La atención al público
Vean a alguien situado tras un mostrador de cualquier
establecimiento de aquí o de afuera, con una seriedad que mete miedo, que te
incita a dar la vuelta y volver atrás. Te recibe con esa frialdad propia de
quien parece que no quiere vender, que le molesta todo aquel que entre a
comprar. Ni buenos días, ni buenas tardes. Eso sí, te dice hasta luego, como si
el hecho de que te marches -con o sin compra- sea un alivio para él, o ella.
Cuando se trata de un empleado o dependienta la cuestión es hasta cierto punto
comprensible. ¿Cuántas veces han oído decir aquello de “a mí no me pagan por
aguantar a la gente”? Pero si nos ponemos en el caso del propietario el tema es
muy distinto. En una ocasión he oído decir a un hostelero que echaba la partida
con tres clientes “toma el euro y vas a tomarte la pinta a otro bar”, ante la
solicitud de un parroquiano de ese corrosivo.

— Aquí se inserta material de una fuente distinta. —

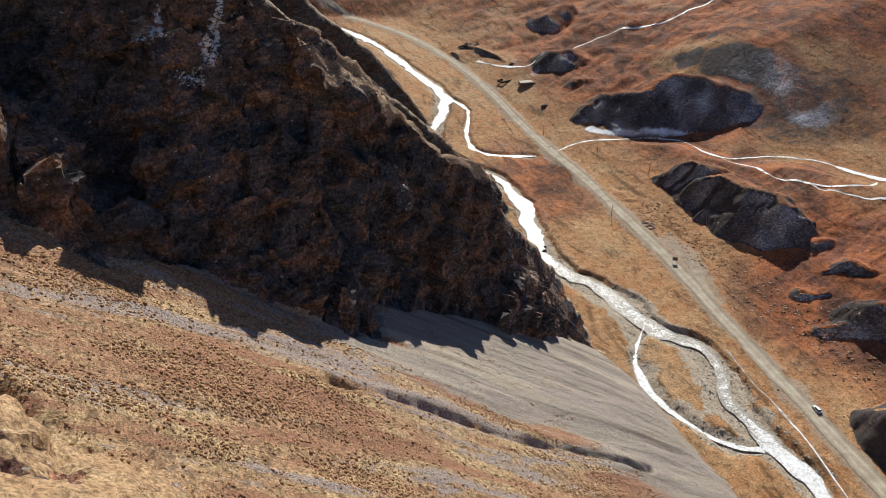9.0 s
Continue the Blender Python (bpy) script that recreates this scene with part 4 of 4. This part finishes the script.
for k, (x, y, size) in enumerate([(244, 692, (3.0, 2.0, 1.3)), (284, 458, (1.7, 1.5, 1.7)), (257, 782, (2.4, 1.7, 1.1)), (222.6, 496, (0.8, 0.6, 0.5)), (149, 507, (1.3, 1.0, 1.0)), (151.5, 511, (0.9, 0.8, 0.7))]):
    me = bpy.data.meshes.new("boulder")
    bm = boulder(size, 3.7 * k + 1)
    bm.to_mesh(me)
    bm.free()
    pale = k == 3
    me.materials.append(M_WHITE if pale else M_DARKSTONE)
    tagged(new("boulder", me), "pale whitish boulder on dry grass" if pale else "large dark brown boulder on open ground", "boulder").matrix_world = pose(x, y, ground_z(x, y) + size[2] * 0.35)


def make_walls(name, label, lines, courses, mat, seed, step=0.42):
    """Low drystone walls along the lines, stone by stone."""
    ruin = thing(name, label, "ruin")
    rng = random.Random(seed)
    shapes = []
    for k in range(5):
        bm = bmesh.new()
        bmesh.ops.create_icosphere(bm, subdivisions=1, radius=0.72 * step)
        for v in bm.verts:
            v.co = Vector((v.co.x * rng.uniform(0.8, 1.4), v.co.y * rng.uniform(0.7, 1.1), v.co.z * rng.uniform(0.7, 1.1)))
        me = bpy.data.meshes.new("stone")
        bm.to_mesh(me)
        bm.free()
        me.materials.append(mat)
        shapes.append(me)
    for (x0, y0), (x1, y1) in lines:
        n = int(math.hypot(x1 - x0, y1 - y0) / step)
        for k in range(n + 1):
            for c in range(courses):
                ob = new("stone", shapes[rng.randrange(5)])
                ob.parent = ruin
                t = k / n
                ob.matrix_local = pose(x0 + (x1 - x0) * t + rng.uniform(-0.08, 0.08), y0 + (y1 - y0) * t + rng.uniform(-0.08, 0.08), 0.12 + 0.72 * step * c, 0, 0, rng.uniform(0, 360))
    return ruin


TWO_ROOMS = [((-3.6, -2), (3.6, -2)), ((-3.6, 2), (3.6, 2)), ((-3.6, -2), (-3.6, 2)), ((3.6, -2), (3.6, 2)), ((0.2, -2), (0.2, 2))]
ruin = make_walls("stone_foundation", "low stone wall outline of a two-room ruin", TWO_ROOMS, 2, M_STONE, 5)
ruin.matrix_world = pose(216.8, 508.5, ground_z(216.8, 508.5), 0, 0, 99)
OPEN_PEN = [((-7, -3), (6, -3)), ((-7, -3), (-7, 3)), ((-7, 3), (-1, 3.4))]
pen = make_walls("stone_pen", "dark broken drystone wall of an open animal pen", OPEN_PEN, 3, M_DARKSTONE, 9, 0.7)
pen.matrix_world = pose(240.5, 757.5, ground_z(240.5, 757.5) - 0.1, 0, 0, 14)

Pero estarán ustedes de acuerdo
con Duke en que en ambos casos (dueño o empleado) las cosas no pueden funcionar
de esta manera. En que hay personas en el comercio, sea del tipo que sea, que
estaban mejor trabajando donde nadie les viera, porque talmente parece que se
les ha muerto el canario. ¿Se acuerdan de la canción? Tienen una pena
permanente en ese semblante adusto y compungido que a uno le entran las ganas
de darle el pésame y un abrazo antes de preguntarle si tienen sidra, chorizos
de casa o pegamento y medio. Más bien, ante esa deficiente atención, nos entra
la timidez y acabamos por pedir medio pegamento. Como aquel que llegó al bar y
pidió un café, “¿solo?”, le preguntó el de la barra. “Bueno, póngame dos”,
replico el infeliz.
Pues, a lo que vamos. Que ya que, por mucho que les duela,
les toca trabajar mejor hacerlo con alegría y buena disposición, pensando en lo
del refrán de que el cliente siempre tiene razón, y si no se la da. Pongan una
sonrisa, por favor, que no cuesta nada y es muy posible que el cliente vuelva.